Consider the stochastic process $(X_n)_{n\geq 1}$, defined by \begin{align} X_n = \sum_{k=1}^nY_k, \qquad Y_k= \left\{\begin{array}{ll} \mathcal{N}(0,1), &\; \text{w.p.} \; p \\ 0, &\; \text{w.p.} \; 1-p\end{array}\right. \end{align} where the $Y_k$'s are independent, $\mathcal{N}(0,1)$ is a standard normal random variable, and $0<p<1$.
Denote by $(\mathcal{F}_n)_{n\geq 1}$ the filtration generated by $(X_n)_{n\geq 1}$.

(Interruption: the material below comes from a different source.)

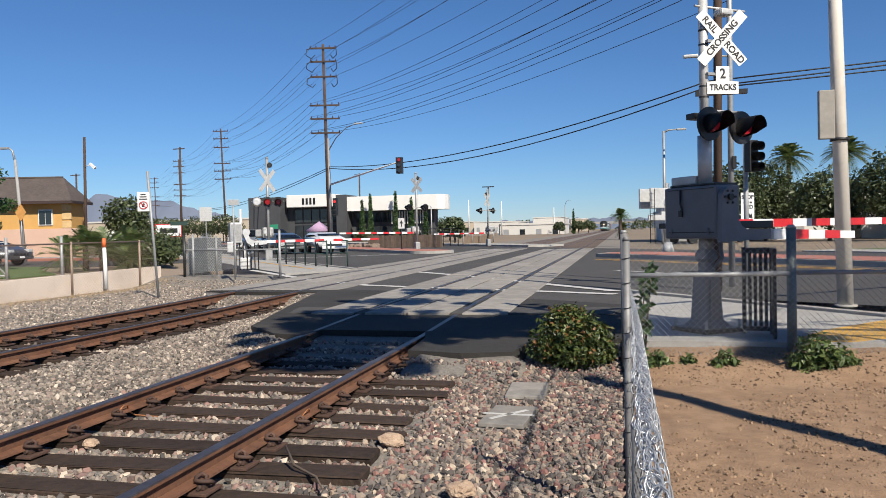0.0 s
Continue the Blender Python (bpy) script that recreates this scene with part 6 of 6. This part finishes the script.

Next, define \begin{align} \tau_n = \sup\{k\leq n: Y_k\neq 0\}, \end{align} so $Y_{\tau_n}$ is the last nonzero $Y$-variable observed before or at time $n$.
My question is: With respect to which filtration is the stochastic process $(Y_{\tau_n})_{n\geq 1}$ measurable?
Specifically, for a fixed value of $n$, is $\mathcal{F}_{\tau_n}$ a $\sigma$-algebra with respect to which $Y_{\tau_n}$ is measurable, or is it only correct to say that $Y_{\tau_n}$ is measurable with respect to $\mathcal{F}_n$?